Маргарита Владимировна Крюкова-Русланова: «Папу арестовали в пять утра. Мы должны были в то субботнее утро встречать маму на аэродроме, собирались ехать на дачу. Папа понял, что маму арестовали, она — что его. Из всего Жуковского окружения их арестовали последними. Из жён посадили только маму, потому что знали её характер, знали, что она кричала бы на каждом углу. В это время арестовали жён Молотова[54], Калинина[55]. Калинин — Председатель Верховного Совета, а жена вшей давит… Знали, что Русланова устроит сраму на весь мир. Её просто убрали, она не сидела бы тихо, как Молотов или Калинин. Папа сидел в тюрьме на Лубянке, четыре года длилось следствие. В лагере пробыл меньше года. У мамы следствие длилось год. Дали 58-ю, пункт 10 — антисоветская агитация и пропаганда. Такую статью можно приписать каждому второму. Как „особо опасную“ преступницу отправили в лагерь в Тайшет».
После ареста родителей несовершеннолетнюю Маргариту Крюкову должны были отправить в детский приют. Квартира, все вещи, мебель конфисковывались.
«Я должна была жить в детском доме, — рассказывала Маргарита Владимировна Крюкова-Русланова. — Но когда папу из нашего дома писателей в Лаврушинском везли на Лубянку, он этих полковников уговорил, чтобы меня отдали тётям, папиным сёстрам. Они жили на Арбатской площади. Мне было почти тринадцать».
У тех полковников была незавидная работёнка. Хотя они ею наверняка гордились. Но Бог им, должно быть, засчитал на Страшном суде тот поступок: они всё же пожалели дочь генерала и певицы…
Маргарита Владимировна Крюкова-Русланова:
«Из дома я ушла с чемоданчиком личных вещей. Когда нам дали квартиру, то папа, мама и я вошли туда в чём стояли. Начинай заново. А пока квартиру не дали, мы жили в гостинице. Мама сразу же начала работать. Очень быстро, меньше чем через месяц. И понеслось!
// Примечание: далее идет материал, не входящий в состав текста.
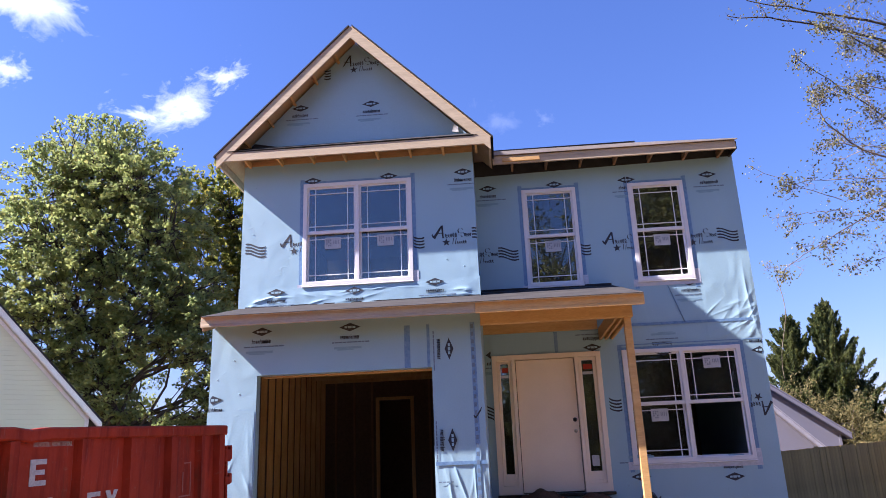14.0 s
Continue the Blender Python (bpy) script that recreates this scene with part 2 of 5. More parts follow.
def wall_bm(x0, x1, z0, z1, y0, y1, holes=()):
    """A wall with real openings, cut into blocks round them."""
    xs = sorted({x0, x1, *(h[0] for h in holes), *(h[1] for h in holes)})
    zs = sorted({z0, z1, *(h[2] for h in holes), *(h[3] for h in holes)})
    bm = bmesh.new()
    grid = {}

    def vert(x, y, z):
        k = (round(x, 4), round(y, 4), round(z, 4))
        if k not in grid:
            grid[k] = bm.verts.new(k)
        return grid[k]

    def solid(i, j):
        if not (0 <= i < len(xs) - 1 and 0 <= j < len(zs) - 1):
            return False
        cx, cz = (xs[i] + xs[i + 1]) / 2, (zs[j] + zs[j + 1]) / 2
        return not any(h[0] < cx < h[1] and h[2] < cz < h[3] for h in holes)

    for i in range(len(xs) - 1):
        for j in range(len(zs) - 1):
            if not solid(i, j):
                continue
            a, b, c, d = xs[i], xs[i + 1], zs[j], zs[j + 1]
            bm.faces.new((vert(a, y0, c), vert(b, y0, c), vert(b, y0, d), vert(a, y0, d)))
            bm.faces.new((vert(a, y1, d), vert(b, y1, d), vert(b, y1, c), vert(a, y1, c)))
            if not solid(i - 1, j):
                bm.faces.new((vert(a, y0, c), vert(a, y0, d), vert(a, y1, d), vert(a, y1, c)))
            if not solid(i + 1, j):
                bm.faces.new((vert(b, y0, d), vert(b, y0, c), vert(b, y1, c), vert(b, y1, d)))
            if not solid(i, j - 1):
                bm.faces.new((vert(b, y0, c), vert(a, y0, c), vert(a, y1, c), vert(b, y1, c)))
            if not solid(i, j + 1):
                bm.faces.new((vert(a, y0, d), vert(b, y0, d), vert(b, y1, d), vert(a, y1, d)))
    bmesh.ops.recalc_face_normals(bm, faces=bm.faces[:])
    return bm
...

Гастроли, гастроли — нужно зарабатывать на жизнь. Помню, что первым купили буфетик для кухни с выдвижными отделениями для ножей-вилок. Из них мы пили чай — даже чашек не было. Папу направили на курсы в Академию Генштаба. Мама возмущалась, что он вынужден ездить на общественном транспорте, считала, что это неуважение к генеральской форме. Первое, что мама купила, — машина. И какую! ЗИМ! Она стоила большие деньги. В общем, чай пьём не из чашек, но ездим на ЗИМе. Мама очень не хотела, чтобы её кто-то жалел. У неё было невероятное чувство человеческого достоинства. Это не мещанская позиция. Оскорбительно, унизительно, когда ни за что ни про что сажают в тюрьму, когда вслед каждое дерьмо могло прошептать: „Тюрьма“. Мама никогда не подавала вида, что страдала внутри. Оскорблялась за отца, русского воина, прошедшего три войны».
Глава восемнадцатая «ВАЛЕНКИ»
«Валенки да валенки, ой, да не подшиты, стареньки…»
Во время войны Русланова работала очень много. Кроме выступлений в составе концертной бригады, она, как уже говорилось, записала серию грампластинок.